* _AIM_: Take from the listing each line that has the string "Continue".

==== ENTRIES PROVIDED

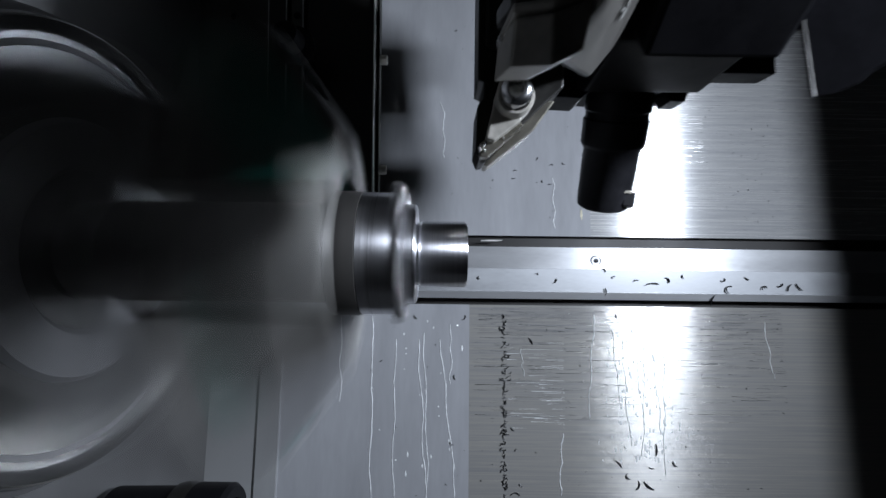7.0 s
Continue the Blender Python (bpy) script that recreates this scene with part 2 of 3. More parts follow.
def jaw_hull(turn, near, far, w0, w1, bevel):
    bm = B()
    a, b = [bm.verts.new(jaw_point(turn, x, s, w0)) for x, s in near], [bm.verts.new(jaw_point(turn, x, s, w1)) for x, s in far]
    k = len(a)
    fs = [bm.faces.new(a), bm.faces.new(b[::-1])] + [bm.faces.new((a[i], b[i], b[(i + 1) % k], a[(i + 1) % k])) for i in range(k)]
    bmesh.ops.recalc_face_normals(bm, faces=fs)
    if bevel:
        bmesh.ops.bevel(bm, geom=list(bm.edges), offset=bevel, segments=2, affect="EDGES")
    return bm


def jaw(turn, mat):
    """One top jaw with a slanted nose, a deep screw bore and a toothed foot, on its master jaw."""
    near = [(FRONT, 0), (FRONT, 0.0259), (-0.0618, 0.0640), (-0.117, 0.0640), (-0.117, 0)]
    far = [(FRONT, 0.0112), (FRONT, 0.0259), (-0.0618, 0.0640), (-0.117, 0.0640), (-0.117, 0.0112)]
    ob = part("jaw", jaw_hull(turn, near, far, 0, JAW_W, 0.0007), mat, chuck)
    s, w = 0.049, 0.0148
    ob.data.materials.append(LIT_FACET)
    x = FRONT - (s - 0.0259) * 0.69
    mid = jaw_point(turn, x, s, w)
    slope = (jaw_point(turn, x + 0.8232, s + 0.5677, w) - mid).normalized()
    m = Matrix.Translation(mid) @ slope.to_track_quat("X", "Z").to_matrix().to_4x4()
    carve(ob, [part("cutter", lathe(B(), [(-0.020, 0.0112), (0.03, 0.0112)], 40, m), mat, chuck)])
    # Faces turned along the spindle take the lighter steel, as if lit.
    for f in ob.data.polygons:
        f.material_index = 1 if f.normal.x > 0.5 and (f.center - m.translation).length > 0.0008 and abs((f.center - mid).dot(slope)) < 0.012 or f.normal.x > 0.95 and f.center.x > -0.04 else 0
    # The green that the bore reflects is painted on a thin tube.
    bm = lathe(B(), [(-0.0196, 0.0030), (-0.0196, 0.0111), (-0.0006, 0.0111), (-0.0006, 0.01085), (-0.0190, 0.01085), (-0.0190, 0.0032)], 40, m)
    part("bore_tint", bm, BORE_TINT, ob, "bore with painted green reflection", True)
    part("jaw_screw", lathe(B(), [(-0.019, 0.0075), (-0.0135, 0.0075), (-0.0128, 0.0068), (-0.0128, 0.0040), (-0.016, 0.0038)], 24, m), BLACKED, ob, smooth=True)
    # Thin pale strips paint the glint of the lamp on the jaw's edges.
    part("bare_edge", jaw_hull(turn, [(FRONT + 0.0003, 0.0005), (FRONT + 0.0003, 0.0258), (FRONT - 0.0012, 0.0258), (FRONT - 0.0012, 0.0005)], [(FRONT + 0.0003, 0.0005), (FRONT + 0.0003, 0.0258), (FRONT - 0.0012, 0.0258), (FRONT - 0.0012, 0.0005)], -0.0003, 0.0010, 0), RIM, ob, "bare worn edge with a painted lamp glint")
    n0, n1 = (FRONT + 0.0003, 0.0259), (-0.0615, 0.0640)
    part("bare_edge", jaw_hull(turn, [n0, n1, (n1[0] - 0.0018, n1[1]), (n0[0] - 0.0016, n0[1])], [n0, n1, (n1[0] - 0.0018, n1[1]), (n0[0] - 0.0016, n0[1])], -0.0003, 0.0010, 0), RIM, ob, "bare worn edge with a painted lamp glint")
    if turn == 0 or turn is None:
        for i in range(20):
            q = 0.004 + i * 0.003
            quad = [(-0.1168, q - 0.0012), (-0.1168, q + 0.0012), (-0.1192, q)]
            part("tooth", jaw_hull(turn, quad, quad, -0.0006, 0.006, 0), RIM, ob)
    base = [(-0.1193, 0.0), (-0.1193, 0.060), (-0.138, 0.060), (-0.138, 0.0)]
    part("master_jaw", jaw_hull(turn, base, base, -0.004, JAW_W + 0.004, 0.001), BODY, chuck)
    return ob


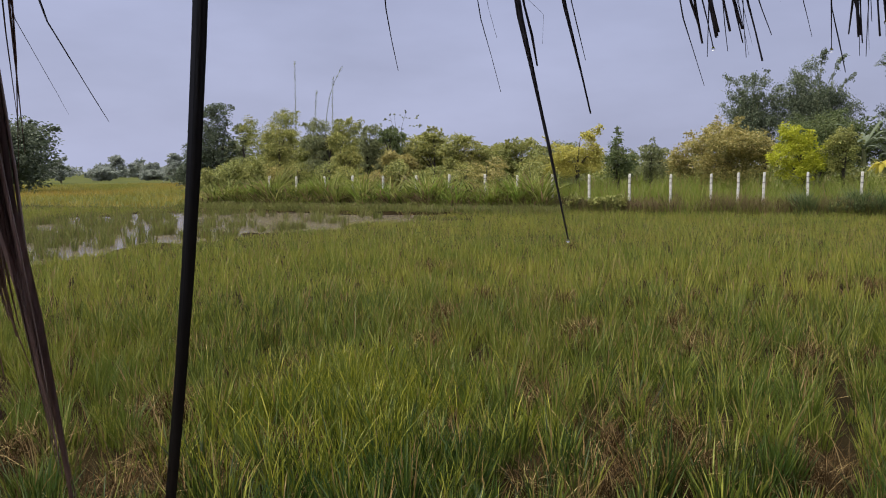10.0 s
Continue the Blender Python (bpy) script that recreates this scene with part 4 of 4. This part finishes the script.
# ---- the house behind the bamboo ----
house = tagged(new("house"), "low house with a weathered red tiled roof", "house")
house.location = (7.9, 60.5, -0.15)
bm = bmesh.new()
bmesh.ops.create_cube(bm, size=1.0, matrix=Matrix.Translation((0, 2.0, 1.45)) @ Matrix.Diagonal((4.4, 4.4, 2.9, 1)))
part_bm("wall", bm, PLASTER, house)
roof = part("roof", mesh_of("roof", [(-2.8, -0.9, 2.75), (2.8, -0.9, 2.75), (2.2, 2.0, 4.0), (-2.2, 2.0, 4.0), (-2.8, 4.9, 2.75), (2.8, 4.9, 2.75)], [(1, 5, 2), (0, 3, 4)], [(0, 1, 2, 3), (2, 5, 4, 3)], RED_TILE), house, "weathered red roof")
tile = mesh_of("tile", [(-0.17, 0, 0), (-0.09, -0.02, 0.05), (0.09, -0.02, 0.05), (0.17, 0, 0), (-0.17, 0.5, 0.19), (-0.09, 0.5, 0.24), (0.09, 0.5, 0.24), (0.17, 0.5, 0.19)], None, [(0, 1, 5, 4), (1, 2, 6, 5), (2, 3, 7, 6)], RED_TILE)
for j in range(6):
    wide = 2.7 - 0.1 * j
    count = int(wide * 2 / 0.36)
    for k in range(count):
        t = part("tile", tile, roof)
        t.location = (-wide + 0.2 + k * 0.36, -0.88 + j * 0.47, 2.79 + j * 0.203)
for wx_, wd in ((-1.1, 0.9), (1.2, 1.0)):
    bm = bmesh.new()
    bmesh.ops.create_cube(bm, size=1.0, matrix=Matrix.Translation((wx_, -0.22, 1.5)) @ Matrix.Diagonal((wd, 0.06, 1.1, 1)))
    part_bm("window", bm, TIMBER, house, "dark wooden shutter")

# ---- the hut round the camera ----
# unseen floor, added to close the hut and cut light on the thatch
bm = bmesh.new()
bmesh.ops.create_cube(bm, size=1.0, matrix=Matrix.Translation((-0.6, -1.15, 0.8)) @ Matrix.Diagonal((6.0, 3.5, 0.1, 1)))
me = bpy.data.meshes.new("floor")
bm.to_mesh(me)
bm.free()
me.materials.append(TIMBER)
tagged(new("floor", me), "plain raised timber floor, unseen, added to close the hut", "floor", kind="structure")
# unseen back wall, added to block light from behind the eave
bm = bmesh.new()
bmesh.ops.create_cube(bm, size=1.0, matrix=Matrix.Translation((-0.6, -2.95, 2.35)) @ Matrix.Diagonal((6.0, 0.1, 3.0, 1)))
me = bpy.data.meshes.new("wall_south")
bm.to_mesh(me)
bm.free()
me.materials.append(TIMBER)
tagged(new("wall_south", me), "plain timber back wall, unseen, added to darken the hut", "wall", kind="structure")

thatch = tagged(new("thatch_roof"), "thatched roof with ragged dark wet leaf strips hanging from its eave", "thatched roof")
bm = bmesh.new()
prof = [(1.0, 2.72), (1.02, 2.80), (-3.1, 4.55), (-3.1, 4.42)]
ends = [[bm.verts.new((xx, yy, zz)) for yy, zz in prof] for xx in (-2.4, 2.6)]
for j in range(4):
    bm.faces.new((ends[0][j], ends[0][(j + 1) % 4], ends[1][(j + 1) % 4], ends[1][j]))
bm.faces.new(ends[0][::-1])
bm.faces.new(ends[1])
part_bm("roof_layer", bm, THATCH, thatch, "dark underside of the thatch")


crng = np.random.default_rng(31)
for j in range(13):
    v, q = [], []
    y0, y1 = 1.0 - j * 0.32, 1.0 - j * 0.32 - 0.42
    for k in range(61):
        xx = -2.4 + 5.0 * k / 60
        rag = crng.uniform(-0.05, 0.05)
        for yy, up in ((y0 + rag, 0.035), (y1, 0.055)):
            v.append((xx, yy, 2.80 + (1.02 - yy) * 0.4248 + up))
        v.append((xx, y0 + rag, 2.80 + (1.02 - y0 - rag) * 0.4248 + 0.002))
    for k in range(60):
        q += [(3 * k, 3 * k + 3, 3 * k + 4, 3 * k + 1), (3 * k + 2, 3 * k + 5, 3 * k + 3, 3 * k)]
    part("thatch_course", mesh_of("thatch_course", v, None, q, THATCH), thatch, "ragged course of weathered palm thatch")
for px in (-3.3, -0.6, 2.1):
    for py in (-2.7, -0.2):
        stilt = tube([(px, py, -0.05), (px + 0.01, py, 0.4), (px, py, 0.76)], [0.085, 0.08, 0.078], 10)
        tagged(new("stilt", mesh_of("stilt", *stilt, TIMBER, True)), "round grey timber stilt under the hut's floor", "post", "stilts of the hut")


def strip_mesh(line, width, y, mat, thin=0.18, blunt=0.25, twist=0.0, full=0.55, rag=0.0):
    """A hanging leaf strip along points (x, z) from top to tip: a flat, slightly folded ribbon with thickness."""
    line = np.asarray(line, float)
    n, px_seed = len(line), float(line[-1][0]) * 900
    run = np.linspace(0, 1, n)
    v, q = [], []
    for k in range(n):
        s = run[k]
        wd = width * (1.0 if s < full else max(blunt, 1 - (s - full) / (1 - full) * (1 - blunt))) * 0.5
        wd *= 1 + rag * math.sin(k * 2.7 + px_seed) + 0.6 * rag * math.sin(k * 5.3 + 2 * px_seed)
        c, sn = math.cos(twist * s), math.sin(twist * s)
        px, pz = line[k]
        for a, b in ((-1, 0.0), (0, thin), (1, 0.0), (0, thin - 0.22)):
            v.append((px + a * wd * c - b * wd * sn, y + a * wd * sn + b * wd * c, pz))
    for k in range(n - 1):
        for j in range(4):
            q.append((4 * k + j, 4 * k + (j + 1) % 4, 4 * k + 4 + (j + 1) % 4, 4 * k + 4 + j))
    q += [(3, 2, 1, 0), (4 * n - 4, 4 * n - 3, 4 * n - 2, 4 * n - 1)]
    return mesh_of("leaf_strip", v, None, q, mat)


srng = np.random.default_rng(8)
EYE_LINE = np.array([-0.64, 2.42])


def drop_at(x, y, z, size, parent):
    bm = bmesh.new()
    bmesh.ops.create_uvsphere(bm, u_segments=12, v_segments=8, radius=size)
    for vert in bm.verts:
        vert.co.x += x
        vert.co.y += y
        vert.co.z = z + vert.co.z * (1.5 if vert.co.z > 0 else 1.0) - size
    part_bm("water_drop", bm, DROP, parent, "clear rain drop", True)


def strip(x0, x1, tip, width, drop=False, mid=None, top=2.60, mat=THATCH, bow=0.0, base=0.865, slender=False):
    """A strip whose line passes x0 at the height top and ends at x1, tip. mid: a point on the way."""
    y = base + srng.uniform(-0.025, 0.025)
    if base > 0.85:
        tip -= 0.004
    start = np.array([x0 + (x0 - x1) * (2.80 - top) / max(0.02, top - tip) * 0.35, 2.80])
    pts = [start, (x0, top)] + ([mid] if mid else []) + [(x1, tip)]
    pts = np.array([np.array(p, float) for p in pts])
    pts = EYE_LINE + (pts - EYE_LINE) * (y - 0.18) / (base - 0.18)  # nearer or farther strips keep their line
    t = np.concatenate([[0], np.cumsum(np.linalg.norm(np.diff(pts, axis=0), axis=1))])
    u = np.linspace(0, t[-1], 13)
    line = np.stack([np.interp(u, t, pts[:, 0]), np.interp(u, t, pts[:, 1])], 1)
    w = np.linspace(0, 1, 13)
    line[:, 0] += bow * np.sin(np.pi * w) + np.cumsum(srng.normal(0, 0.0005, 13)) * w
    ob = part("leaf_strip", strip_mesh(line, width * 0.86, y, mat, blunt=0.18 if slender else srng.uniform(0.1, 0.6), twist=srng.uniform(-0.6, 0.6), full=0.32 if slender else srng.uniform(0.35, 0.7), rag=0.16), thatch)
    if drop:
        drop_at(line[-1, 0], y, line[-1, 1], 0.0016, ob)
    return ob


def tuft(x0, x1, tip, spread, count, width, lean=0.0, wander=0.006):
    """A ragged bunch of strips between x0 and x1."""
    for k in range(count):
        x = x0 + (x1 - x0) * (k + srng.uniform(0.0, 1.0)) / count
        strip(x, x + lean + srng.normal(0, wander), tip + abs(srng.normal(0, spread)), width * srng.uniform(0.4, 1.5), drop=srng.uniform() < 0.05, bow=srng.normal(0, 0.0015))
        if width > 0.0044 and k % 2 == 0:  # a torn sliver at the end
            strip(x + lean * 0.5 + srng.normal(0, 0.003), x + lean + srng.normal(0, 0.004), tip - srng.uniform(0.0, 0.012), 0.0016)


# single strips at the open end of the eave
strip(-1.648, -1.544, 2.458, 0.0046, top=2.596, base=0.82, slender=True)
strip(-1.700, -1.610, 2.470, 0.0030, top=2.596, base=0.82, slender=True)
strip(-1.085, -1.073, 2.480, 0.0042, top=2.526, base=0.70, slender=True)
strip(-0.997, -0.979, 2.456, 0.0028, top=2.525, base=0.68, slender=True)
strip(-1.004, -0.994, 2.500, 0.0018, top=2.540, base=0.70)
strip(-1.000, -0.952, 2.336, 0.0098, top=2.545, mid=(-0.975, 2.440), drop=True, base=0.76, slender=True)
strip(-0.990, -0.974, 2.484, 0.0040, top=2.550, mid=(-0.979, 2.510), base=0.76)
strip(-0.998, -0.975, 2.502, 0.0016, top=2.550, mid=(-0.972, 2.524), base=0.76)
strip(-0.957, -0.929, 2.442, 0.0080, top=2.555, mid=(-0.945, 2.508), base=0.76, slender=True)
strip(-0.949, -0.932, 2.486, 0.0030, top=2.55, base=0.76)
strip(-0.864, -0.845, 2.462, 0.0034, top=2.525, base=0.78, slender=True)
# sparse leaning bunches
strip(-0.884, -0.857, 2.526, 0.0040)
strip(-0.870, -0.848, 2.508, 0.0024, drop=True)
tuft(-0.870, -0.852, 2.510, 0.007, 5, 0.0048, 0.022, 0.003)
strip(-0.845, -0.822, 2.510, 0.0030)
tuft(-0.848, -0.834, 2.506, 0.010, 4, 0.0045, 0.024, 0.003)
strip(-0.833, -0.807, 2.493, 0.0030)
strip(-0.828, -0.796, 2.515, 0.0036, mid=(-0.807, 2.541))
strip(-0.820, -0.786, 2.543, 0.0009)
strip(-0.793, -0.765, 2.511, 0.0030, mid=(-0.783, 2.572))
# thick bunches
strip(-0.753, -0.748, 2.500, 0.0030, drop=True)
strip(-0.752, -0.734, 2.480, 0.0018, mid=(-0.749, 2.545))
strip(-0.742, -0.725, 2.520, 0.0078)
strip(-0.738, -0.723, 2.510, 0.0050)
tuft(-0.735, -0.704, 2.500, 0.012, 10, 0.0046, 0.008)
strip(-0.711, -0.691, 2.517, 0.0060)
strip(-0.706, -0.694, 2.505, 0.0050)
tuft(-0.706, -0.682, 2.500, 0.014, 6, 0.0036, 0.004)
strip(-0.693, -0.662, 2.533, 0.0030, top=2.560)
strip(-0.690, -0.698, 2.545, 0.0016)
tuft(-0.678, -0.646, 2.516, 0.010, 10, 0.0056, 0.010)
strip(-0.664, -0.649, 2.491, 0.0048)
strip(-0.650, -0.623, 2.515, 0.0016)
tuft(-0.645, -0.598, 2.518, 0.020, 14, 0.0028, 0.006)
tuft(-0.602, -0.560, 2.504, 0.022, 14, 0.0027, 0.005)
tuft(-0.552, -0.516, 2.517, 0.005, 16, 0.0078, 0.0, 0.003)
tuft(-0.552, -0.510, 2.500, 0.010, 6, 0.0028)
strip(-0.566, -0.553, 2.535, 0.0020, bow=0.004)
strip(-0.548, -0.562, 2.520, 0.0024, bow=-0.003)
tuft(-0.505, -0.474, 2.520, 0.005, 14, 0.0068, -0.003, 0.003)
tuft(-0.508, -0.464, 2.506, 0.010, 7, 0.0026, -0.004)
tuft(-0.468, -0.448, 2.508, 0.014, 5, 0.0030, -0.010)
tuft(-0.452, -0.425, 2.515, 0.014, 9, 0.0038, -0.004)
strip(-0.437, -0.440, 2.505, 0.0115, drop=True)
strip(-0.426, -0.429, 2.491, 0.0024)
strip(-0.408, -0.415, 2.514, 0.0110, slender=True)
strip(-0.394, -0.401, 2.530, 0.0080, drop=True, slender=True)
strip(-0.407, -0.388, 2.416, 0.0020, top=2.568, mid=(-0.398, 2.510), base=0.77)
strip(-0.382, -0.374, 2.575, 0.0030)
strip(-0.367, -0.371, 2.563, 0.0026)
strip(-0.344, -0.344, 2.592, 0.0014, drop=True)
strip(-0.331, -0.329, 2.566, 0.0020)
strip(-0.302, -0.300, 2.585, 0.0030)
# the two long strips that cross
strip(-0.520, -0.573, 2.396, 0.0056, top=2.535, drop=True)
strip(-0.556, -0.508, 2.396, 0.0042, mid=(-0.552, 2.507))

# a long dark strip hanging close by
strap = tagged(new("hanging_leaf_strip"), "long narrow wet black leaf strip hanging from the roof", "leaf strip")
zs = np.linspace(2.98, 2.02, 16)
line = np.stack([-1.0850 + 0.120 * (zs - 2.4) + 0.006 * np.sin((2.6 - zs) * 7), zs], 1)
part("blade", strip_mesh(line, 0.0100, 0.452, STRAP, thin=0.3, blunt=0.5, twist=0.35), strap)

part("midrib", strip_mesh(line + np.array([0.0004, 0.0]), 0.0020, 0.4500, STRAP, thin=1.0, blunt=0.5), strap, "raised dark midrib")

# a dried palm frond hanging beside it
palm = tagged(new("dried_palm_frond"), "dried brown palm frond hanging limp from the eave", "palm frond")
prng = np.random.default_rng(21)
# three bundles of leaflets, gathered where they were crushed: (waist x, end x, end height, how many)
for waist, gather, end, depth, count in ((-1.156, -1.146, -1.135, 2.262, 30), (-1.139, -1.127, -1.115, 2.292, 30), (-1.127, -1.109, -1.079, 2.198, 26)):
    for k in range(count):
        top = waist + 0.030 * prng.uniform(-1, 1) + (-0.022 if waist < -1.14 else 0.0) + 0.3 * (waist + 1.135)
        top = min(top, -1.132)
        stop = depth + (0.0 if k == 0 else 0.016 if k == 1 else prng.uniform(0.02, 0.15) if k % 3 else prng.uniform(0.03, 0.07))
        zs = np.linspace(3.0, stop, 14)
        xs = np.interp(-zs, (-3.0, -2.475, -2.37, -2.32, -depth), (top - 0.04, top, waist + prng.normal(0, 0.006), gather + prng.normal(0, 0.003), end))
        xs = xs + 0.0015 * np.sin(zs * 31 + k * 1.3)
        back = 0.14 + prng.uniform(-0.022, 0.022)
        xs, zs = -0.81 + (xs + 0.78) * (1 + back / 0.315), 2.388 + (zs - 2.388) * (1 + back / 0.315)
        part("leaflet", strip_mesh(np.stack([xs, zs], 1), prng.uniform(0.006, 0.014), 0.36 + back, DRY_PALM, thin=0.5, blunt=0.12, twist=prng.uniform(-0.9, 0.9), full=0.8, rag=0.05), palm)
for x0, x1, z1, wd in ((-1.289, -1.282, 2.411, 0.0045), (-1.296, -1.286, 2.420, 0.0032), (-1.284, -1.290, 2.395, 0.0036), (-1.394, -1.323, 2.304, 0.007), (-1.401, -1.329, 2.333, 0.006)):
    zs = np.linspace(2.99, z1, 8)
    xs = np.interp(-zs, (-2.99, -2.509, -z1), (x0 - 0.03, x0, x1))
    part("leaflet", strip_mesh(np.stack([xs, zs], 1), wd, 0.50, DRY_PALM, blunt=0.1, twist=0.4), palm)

========

* _SOLUTION TO THIS TASK_:
Continue the Blender Python (bpy) script that recreates this scene with part 2 of 3. More parts follow.
Continue the Blender Python (bpy) script that recreates this scene with part 4 of 4. This part finishes the script.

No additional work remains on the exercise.